If the RefinementCIF column is indeed unreliable, that would be for buggy-XCE reasons. But there will be a bullet-proof heuristic of how to find the CIF file using other SoakDB columns (e.g. refinementDir or similar) - it always accompanies the output of refinement. (Unless somebody really implemented some bad shit, which I doubt.)

Get a multi-ligand example from Daren (there are some in the Mac1 project somewhere)

phraenquex commented 1 year ago

@tdudgeon and Conor believe there are no open source tools to convert CIF restraints to PDB with CONECT records.

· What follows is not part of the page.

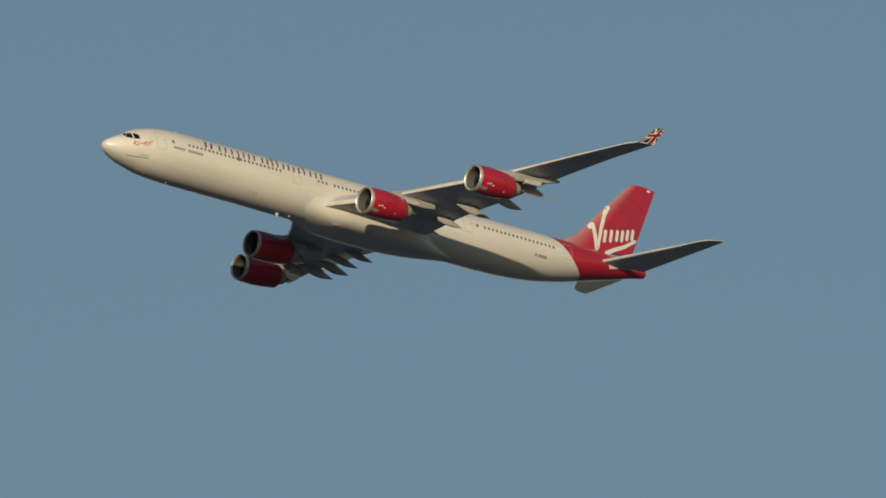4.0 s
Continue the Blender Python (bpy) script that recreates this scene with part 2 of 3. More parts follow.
# ---- setting ----
def build_ground():
    bm = bmesh.new()
    r, k = 60000, 60
    grid = [[bm.verts.new((-r + 2 * r * i / k, -r + 2 * r * j / k, 0)) for j in range(k + 1)] for i in range(k + 1)]
    for i in range(k):
        for j in range(k):
            bm.faces.new((grid[i][j], grid[i + 1][j], grid[i + 1][j + 1], grid[i][j + 1]))
    return tagged(part("ground", bm, M_GROUND, smooth=False), "flat grey-blue hazy land far below the flight path", "ground", kind="structure")


build_ground()

airliner = tagged(new("airliner"), "white and red four-engined jet airliner in flight", "airliner")
airliner.empty_display_size = 5


# ---- fuselage ----
def build_fuselage():
    stations = sorted({0.0, 0.03, 0.07, 0.12, 0.2, 0.3, 0.4, 0.55, 0.7, 0.9, 1.1, 1.35, 1.6, 1.85, 2.1, 2.3, 2.5, 2.75, 3, 3.4, 3.8, 4.4, 5, 5.7, 6.5, 7.5, 8.5, 9.5, 10.5}
                      | {10.5 + 2.5 * i for i in range(1, 16)} | {50 + 1.0 * i for i in range(1, 24)} | {73.3})
    loops, n = [], 72
    for s in stations[1:]:
        top, bot, half = section(s)
        c, h = (top + bot) / 2, (top - bot) / 2
        loops.append([(-s, half * math.cos(2 * math.pi * i / n), c + h * math.sin(2 * math.pi * i / n)) for i in range(n)])
    bm = loft(loops, caps=False)
    ring = list(bm.verts)
    tip = bm.verts.new((0, 0, -0.7))
    for i in range(n):
        bm.faces.new((tip, ring[i], ring[(i + 1) % n]))
    bm.faces.new(ring[-n:])
    return part("fuselage", bm, M_FUS, airliner, "white fuselage with a red tail end")


fuselage = build_fuselage()


def build_belly_fairing():
    """The bulge under the wing roots, faired into the cabin fore and aft."""
    xs = (24.2, 25.6, 27, 29, 31.5, 35, 39, 41.5, 43.5, 45.5, 47.5)
    width = (2.6, 2.75, 2.9, 3.05, 3.15, 3.2, 3.05, 2.5, 1.75, 1.1, 0.6)
    low = (-3.1, -3.2, -3.32, -3.45, -3.52, -3.55, -3.52, -3.44, -3.32, -3.14, -2.94)
    mid = (-1.7, -1.6, -1.5, -1.45, -1.4, -1.4, -1.55, -1.9, -2.3, -2.55, -2.7)
    loops, n = [], 40
    for i in range(49):
        s = 24.2 + (47.5 - 24.2) * i / 48
        w, b, m = curve_at(s, xs, width), curve_at(s, xs, low), curve_at(s, xs, mid)
        loop = []
        for k in range(n):
            a = 2 * math.pi * k / n
            ca, sa = math.cos(a), math.sin(a)
            e = 2 / 3.6 if sa < 0 else 2 / 2.5
            y = w * math.copysign(abs(ca) ** e, ca)
            z = m + (m - b) * math.copysign(abs(sa) ** e, sa) * (1.0 if sa < 0 else 0.55)
            r = math.hypot(y, z + 0.14)
            if r > 2.78:
                # it swells gently out of the cabin's own section
                u = min(1, max(0, (s - 24.3) / 6.6))
                q = (2.78 + (r - 2.78) * u * u * (3 - 2 * u)) / r
                y, z = y * q, (z + 0.14) * q - 0.14
            loop.append((-s, y, z))
        loops.append(loop)
    body = part("belly_fairing", loft(loops), M_WHITE, airliner, "white bulged fairing under the wing roots")
    # ram-air inlets: a dark mouth under a pale scooped lip
    for s0, a0, size in ((26.4, -56, 0.5), (29.5, -64, 0.7)):
        for sd in (1,):
            pts = []
            for ds, da in ((0, 0), (0.85, -5), (0.85, 5)):
                s = s0 + ds * size
                w, b, m = curve_at(s, xs, width), curve_at(s, xs, low), curve_at(s, xs, mid)
                a = radians(a0 + da * size)
                e = 2 / 3.6
                pts.append(Vector((-s, sd * w * math.cos(a) ** e, m - (m - b) * abs(math.sin(a)) ** e)))
            out = Vector((0, sd * 0.6, -0.8))
            bm = bmesh.new()
            low_ring = [bm.verts.new(p - out * 0.05) for p in pts]
            top_ring = [bm.verts.new(p + out * (0.03 if i == 0 else 0.12)) for i, p in enumerate(pts)]
            bm.faces.new(top_ring)
            for i in range(3):
                bm.faces.new((low_ring[i], low_ring[(i + 1) % 3], top_ring[(i + 1) % 3], top_ring[i]))
            part("air_inlet", bm, M_MARK, body, "grey ram-air inlet scoop", False)
    return body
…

@tdudgeon says it's "a few hours, max days", to parse the CIF, convert to MOL and SMILES etc.

Root of problem:

apayne97 commented 1 year ago

So just a few thoughts from the MD / cheminformatics side, honestly a lot of this thread has gone a bit past me and I'm curious to learn more.

1) Somehow in the past the PDB files we've gotten from Fragalysis have correct bond orders specified through duplicated CONECT records. Not ideal but if it worked in the past it can work again?

2) Can someone explain how this is normally done? I can't fathom how you would normally "parse the CIF" if not with a tool that can take in whatever you consider to be the ground truth format and convert it to one of the standard formats?

the ligand actually modelled in PDB (written out by refinement) does not necessarily have a SMILES string available

SMILES can be computed from a sufficiently accurate model using RDKit, etc. What do you mean there isn't one "available"? Also shouldn't whatever source SDF / SMILES that was originally used to in the process of preparing the crystals (i.e. ordering the molecules) be sufficiently accurate? it might have wrong chirality but it would at least have correct bond orders?

phraenquex commented 1 year ago

@apayne97 you ask good questions, but the bit you're not aware of is: I'm anxious that this upload process does NOT break if upstream data or files are missing or incomplete (e.g. no original SMILES, original SMILES not what was modelled, PDB CONECT records missing...). Because that's really super hard to troubleshoot, and anyway irrelevant for the requirement, which is: just produce an accurate smiles and mol.

But it looks like Tim has this under control now.

phraenquex commented 1 year ago

@tdudgeon I imagine this ticket is more relevant for #1076 than the new data model?

In which case, it would be one of the few green-release tickets that should go to the old stack.